• Task objective:
Check each line of the records below and collect those holding "this".

(Extracted records)
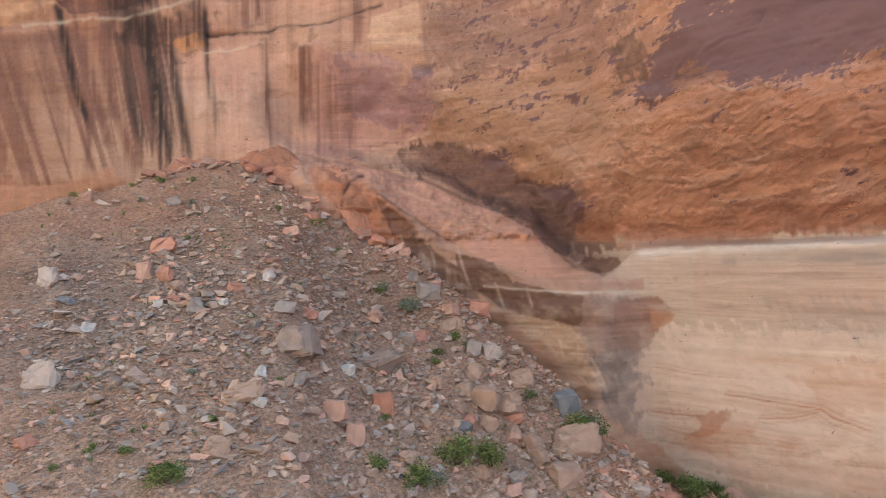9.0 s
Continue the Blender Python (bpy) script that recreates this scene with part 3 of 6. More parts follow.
    w.tint((0.36, 0.27, 0.225), pale * step(112, 132, B) * step(-8.5, -4.5, E + w.mid) * np.clip(0.25 + 1.8 * laminae, 0, 0.6))
    w.tint((0.45, 0.31, 0.27), pale * step(126, 148, B) * 0.65)
    # swept cross-beds round the cave and low on the pale wall
    arch = line(B, 2.0, (10, 0), (22, 1.2), (32, 2.0), (38, 3.6), (44, 6.5), (48, 7.2), (53, 5.5), (58, 4), (104, 0), (170, 0))
    sweep = np.where(B < 70, 1.25 * (E - arch), 0.8 * E) + 3.6 * fbm(B / 9, E / 5, 0, 3, 62) + 1.2 * w.big
    off = np.abs(sweep - np.floor(sweep) - 0.5)
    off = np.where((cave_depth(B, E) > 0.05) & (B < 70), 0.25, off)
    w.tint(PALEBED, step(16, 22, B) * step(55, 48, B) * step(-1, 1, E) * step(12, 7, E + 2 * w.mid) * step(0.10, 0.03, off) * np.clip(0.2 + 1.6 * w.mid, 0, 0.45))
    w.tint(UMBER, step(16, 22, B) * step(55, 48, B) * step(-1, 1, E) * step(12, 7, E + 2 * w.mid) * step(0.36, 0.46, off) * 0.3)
    w.tint((0.44, 0.22, 0.14), pale * step(104, 108, B) * step(-8.5, -10.5, E + w.mid) * step(0.14, 0.04, off) * np.clip(0.1 + 1.0 * w.mid, 0, 0.22))
    w.tint((0.46, 0.31, 0.25), pale * step(122, 132, B) * step(-2.5, -5, E + w.mid) * step(-14, -11, E) * step(0.34, 0.46, off) * 0.25)
    w.tint((0.47, 0.375, 0.30), pale * step(99, 105, B) * step(134, 118, B) * step(-9.5, -5, E + w.mid) * 0.6)
    w.tint((0.56, 0.345, 0.26), scaly * step(0.05, 0.28, broad) * 0.5)
    w.tint((0.27, 0.145, 0.11), scaly * step(0.05, 0.28, -broad) * 0.5)
    w.tint((0.58, 0.43, 0.40), 0.35 * pale * step(118, 140, B))
    stain_sunlit(w)
    stain_and_shade_back(w)
    stain_and_shade_slab(w)
    stain_and_shade_overhang(w)
    stain_and_shade_band(w)
    stain_end(w)
    # plates that have spalled off, beds and fine roughness
    plates = fbm(B / 9, E / 6, Z / 40, 4, 71) * 7
    plate = np.floor(plates) + step(0.0, 0.12, plates - np.floor(plates))
    rough = step(84, 100, B) * step(0.5, 3, E) * (1 - over * step(14, 18, E + 4 * w.big))
    # slabs leaning down towards the lake on the wall's end
    lean = fbm((B + E) / 3.0 + 0.4 * w.mid, (B - E) / 9 + 0.5 * w.mid, 0, 3, 73) * 5
    slab = np.floor(lean) + step(0.0, 0.14, lean - np.floor(lean))
    slabby = step(139, 146, B) * step(1.5, 4, E)
    crack = step(0.10, 0.03, np.abs(lean - np.floor(lean) - 0.06)) * slabby
    w.tint((0.17, 0.095, 0.07), crack * np.clip(0.1 + 1.5 * w.mid, 0, 0.5))
    terraces = flakes * 5
    scale = np.floor(terraces) + step(0.0, 0.18, terraces - np.floor(terraces)) - 1
    relief = 2.0 * w.big + 0.8 * w.mid + 0.35 * w.beds * (1 - 0.5 * sunny) + 0.16 * plate * (1 - step(55, 70, B)) + 0.22 * w.fine
    relief = relief * (1 - 0.5 * sunny)
    relief = relief + rough * (0.3 * w.mid + 0.08 * w.fine + 0.3 * flakes + 0.14 * scale) + w.relief * np.where(B < 22, 0.55, np.where(B > 80, 0.4, 0.8))
    relief = relief + slabby * (0.38 * slab + 0.2 * w.fine)
    relief = relief + butt * step(0.5, 0.0, high) * (0.5 * w.mid + 0.45 * w.fine + 0.25 * plate + 0.5 * w.beds)
    relief = relief + 0.18 * step(0.16, 0.05, off) * step(16, 22, B) * step(55, 48, B) * step(-1, 1, E) * step(12, 7, E) * -1
    relief = relief * (1 - 0.55 * pale) + pale * (0.25 - 0.17 * step(102, 108, B) * step(-4, -7, E)) * w.beds + rind * (0.5 * w.beds + 0.35 * w.mid)
    plum = step(0.4, 0.75, w.varnish)
    grit = 1 - 0.68 * pale - 0.55 * sunny * (1 - pale) - 0.75 * plum * (1 - pale)
    back = step(12, 18, B) * step(60, 52, B)
    runs = np.clip(0.75 * sunny * (1 - pale) * step(hang - 5, hang + 1, E) + 0.9 * step(20, 24, B) * step(40, 37, B) * step(9, 14, E) + 0.3 * step(44, 50, B) * step(84, 76, B) + 0.2 * step(140, 148, B) * pale, 0, 0.9)
    flaky = (1 - pale) * (0.12 + 0.75 * step(80, 90, B) * step(0.5, 3, E) * (1 - 0.5 * step(142, 150, B))) * (1 - 0.9 * plum) * (1 - butt)
    bedded = np.clip(0.8 * pale * step(80, 95, B) * step(-9, -4, E + 2 * w.mid) + 0.1 * pale + 0.4 * back * step(14, 9, E) + 0.7 * butt + 0.1, 0, 0.9)
    return w.col, relief, np.clip(grit * (1 - 0.5 * over) * (1 - 0.5 * step(44, 50, B) * step(90, 82, B)), 0.2, 1), np.stack([runs, flaky, bedded], axis=-1), np.clip(w.varnish, 0, 1)


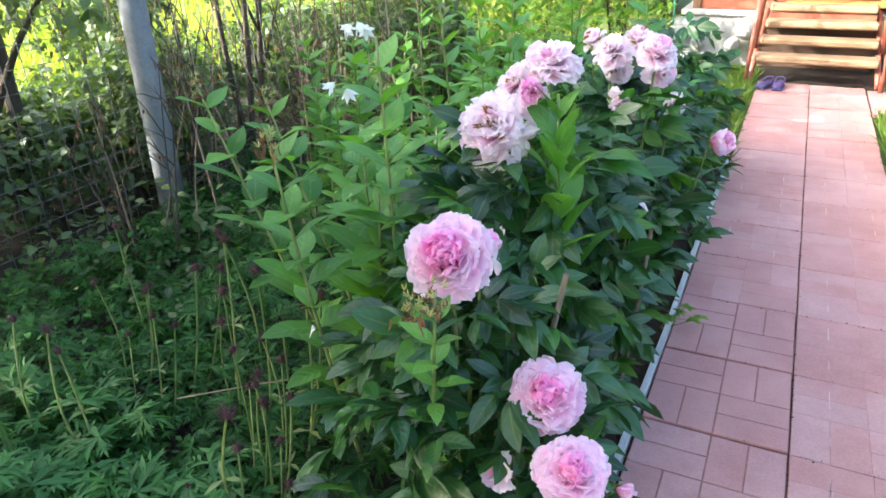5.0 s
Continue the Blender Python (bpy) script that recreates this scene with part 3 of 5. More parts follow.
part("door_panel", arch_panel(-0.17, 0.37, 0.88, 1.36, 0.09, True, 0.035, DY - 0.022, DY), "door_wood", door)
part("door_panel", arch_panel(-0.17, 0.37, 1.56, 2.60, 0.09, False, 0.035, DY - 0.022, DY), "door_wood", door)
part("door_moulding", arch_panel(-0.20, 0.40, 1.47, 1.485, 0.09, True, 0.004, DY - 0.014, DY), "door_wood", door)
for x in (-0.02, 0.22):
    part("door_groove", box(x - 0.004, x + 0.004, DY - 0.0235, DY - 0.020, 0.93, 1.34), "brown_wood", door)
part("door_frame", boxes((-0.38, -0.265, PY + 0.04, DY + 0.06, 0.715, 2.82, 0.006), (0.555, 0.64, PY + 0.04, DY + 0.06, 0.715, 2.82, 0.006), (-0.264, 0.554, PY + 0.04, DY + 0.06, 2.745, 2.82, 0.006)), "door_frame", door)
part("door_casing", boxes((-0.47, -0.382, PY - 0.05, PY + 0.09, 0.70, 2.88, 0.006), (0.642, 0.72, PY - 0.05, PY + 0.09, 0.70, 2.88, 0.006)), "trim_red", door)
part("threshold", box(-0.38, 0.64, PY - 0.10, DY + 0.05, 0.66, 0.712, 0.008), "door_frame", door)
hd = part("door_handle", box(0.48, 0.52, DY - 0.012, DY, 1.72, 1.92, 0.004), "metal", door)
part("lever", tube_shape([(0.50, DY - 0.01, 1.86), (0.50, DY - 0.05, 1.86), (0.39, DY - 0.055, 1.86)], [0.009, 0.009, 0.008], 8), "metal", hd)

# roof and canopy over the steps
roof = thing("porch_roof", "grey felt roof over the porch and steps", "roof", kind="structure")
part("roof_sheet", box(HX0 - 0.2, HX1 + 0.2, PY - 0.25, PY + 1.3, Z1, Z1 + 0.08, 0.01), "roof", roof)
part("canopy", box(-0.62, 0.85, PY - 1.05, PY - 0.26, 2.86, 2.93, 0.01), "roof", roof)
for x in (-0.58, 0.82):
    part("brace", tube_shape([(x, PY - 0.02, 2.3), (x, PY - 0.80, 2.86)], [0.03, 0.03], 6), "rail_paint", roof)

# log wall
logs = thing("wall_log", "round logs stained reddish brown", "wall", kind="structure")
LY, LX0, LX1 = 7.5, HX1, 7.55
for i in range(11):
    r, z = 0.124, 0.62 + 0.222 * i
    rr = random.Random(i)
    pts = [(LX0 + (LX1 + rr.uniform(0.0, 0.22) - LX0) * k / 10, LY + 0.1, z + 0.01 * math.sin(k * 1.7 + i)) for k in range(11)]
    part("log", tube_shape(pts, [r * rr.uniform(0.95, 1.05) for _ in pts], 14), "log", logs)
part("wall_core", box(LX0, LX1 - 0.1, LY + 0.08, LY + 0.30, 0.52, 3.0), "log", logs)
part("log_foundation", box(LX0, LX1 + 0.1, LY - 0.02, LY + 0.3, -0.2, 0.50, 0.02), "concrete", logs, "grey concrete foundation")
part("end_wall", box(LX1 - 0.25, LX1 - 0.1, LY + 0.31, LY + 5, -0.2, 3.0), "log", logs)
part("eaves", box(LX0, LX1 + 0.4, LY - 0.5, LY + 5, 3.1, 3.25, 0.02), "roof", logs)

# dark sheet over the lawn: the shade under the steps, put in as colour
tagged(sheet("step_soil", -0.60, 0.60, 5.47, 6.42, 12, 10, "soil", lambda x, y: -0.008 + 0.3 * lumps(x, y)), "dark soil-coloured sheet standing in for the shade under the wooden steps", "soil", kind="structure")
curtain = sheet("curtain", -1.06, -0.78, 1.72, 2.28, 24, 6, "white_paint", lambda x, y: 0.02 * math.sin(x * 60) + 0.008 * math.sin(y * 9))
curtain.matrix_basis = pose(0, PY + 0.24, 0, 90, 0, 0)
tagged(curtain, "white cloth hanging behind the porch window", "curtain")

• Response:
Continue the Blender Python (bpy) script that recreates this scene with part 3 of 6. More parts follow.
Continue the Blender Python (bpy) script that recreates this scene with part 3 of 5. More parts follow.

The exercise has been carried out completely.